More recently, Crossfield had a key role in preparations for the attempt to re-enact the Wright brothers' flight on the 100th anniversary of their feat near Kitty Hawk, N.C. He trained four pilots for the Dec. 17, 2003, flight attempt in a replica of the brothers' flyer, but poor weather prevented the take-off.
Among his many honors, Crossfield was inducted into the National Aviation Hall of Fame in 1983.
On Wednesday, his plane had left Prattville, Ala., around 9 a.m. en route to Manassas, Va., not far from his home.
At 84 the possibility that he had a stroke or a heart attack and died before crashing is not insignificant. Sorry to read this news.
Test Pilot Scott Crossfield is shown in this Nov. 20, 1953 file photo. A single-engine airplane registered to legendary test pilot Scott Crossfield, the first man to fly at Mach 2 and Mach 3, was missing Thursday, April 20, 2006, a day after it left Alabama for the Washington, D.C., area. The plane was last spotted on radar Wednesday in Georgia, north of Atlanta, the Civil Air Patrol's Georgia Wing said. (AP Photo/Douglas Air Craft, file)
Test Pilot Scott Crossfield sits in a centrifuge machine which duplicates the stress of extreme acceleration encountered by jet pilots at high altitudes, in this Feb. 28, 1958, file photo.

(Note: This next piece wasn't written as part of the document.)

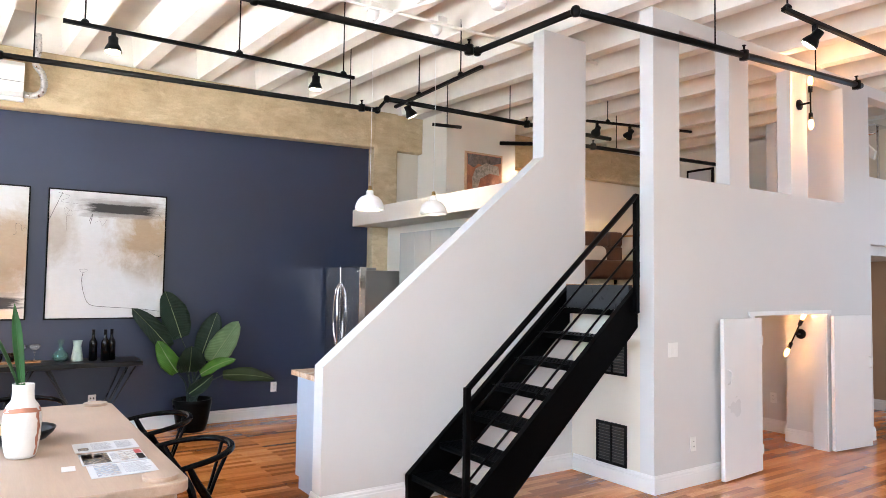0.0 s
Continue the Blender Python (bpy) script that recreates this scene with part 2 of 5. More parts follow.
M_BROWN_IRON = plain("brown_painted_iron", (0.042, 0.022, 0.014), 0.4, vary=0.25, scale=9, relief=0.15)
M_OAK = wood_mat("pale_oak", (0.335, 0.235, 0.170), (0.46, 0.345, 0.265), 0.40, "y")
M_OAK_LEG = wood_mat("pale_oak_leg", (0.30, 0.185, 0.105), (0.52, 0.375, 0.255), 0.45, "z")
M_BLACK_WOOD = plain("black_lacquered_wood", (0.0009, 0.0009, 0.0011), 0.11, vary=0.2, relief=0.02, spec=0.10)
M_GREY_CAB = plain("pale_grey_cabinet_paint", (0.355, 0.362, 0.338), 0.42, vary=0.02, relief=0.02)
M_BLUE_CAB = plain("pale_blue_grey_cabinet_paint", (0.40, 0.445, 0.52), 0.42, vary=0.02, relief=0.02)
M_GRANITE = granite_mat("beige_granite")
M_STEEL = steel_mat("brushed_stainless", (0.66, 0.65, 0.64), 0.17, "z")
M_STEEL_Y = steel_mat("brushed_stainless_band", (0.5, 0.49, 0.47), 0.26, "y")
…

A single-engine airplane registered to legendary test pilot Scott Crossfield, the first man to fly at Mach 2 and Mach 3, was missing Thursday, April 20, 2006, a day after it left Alabama for the Washington, D.C., area. The plane was last spotted on radar Wednesday in Georgia, north of Atlanta, the Civil Air Patrol's Georgia Wing said. (AP Photo/file)
Air Force Capt. Chuck Yeager had already broken the speed of sound in his history-making flight in 1947. But Crossfield set the Mach 2 record twice the speed of sound in 1953, when he reached 1,300 mph in NACA's Douglas D-558-II Skyrocket.
An American Hero.
What a shame.
Scott crossfield is truly one of the last living legends of Aviation in the World. If he had to go, on some level he probably wanted to go this way...
Prayers...
Test pilot Scott Crossfield uses his hands to demonstrate how his helmet was hitting the cockpit canopy as he took the X15 rocket plane through its first powered flight in this file photo from Sept. 17, 1959. A single-engine airplane registered to legendary test pilot Scott Crossfield, the first man to fly at Mach 2 and Mach 3, was missing Thursday, April 20, 2006, a day after it left Alabama for the Washington, D.C., area. The plane was last spotted on radar Wednesday in Georgia, north of Atlanta, the Civil Air Patrol's Georgia Wing said. (AP Photo/file)
Robert "Bob" A. Hoover (my favorite by a wide margin) and Chuck Yeager are still kicking also.
Bob Hoover was Yeager's Wingman when he broke Mach 1.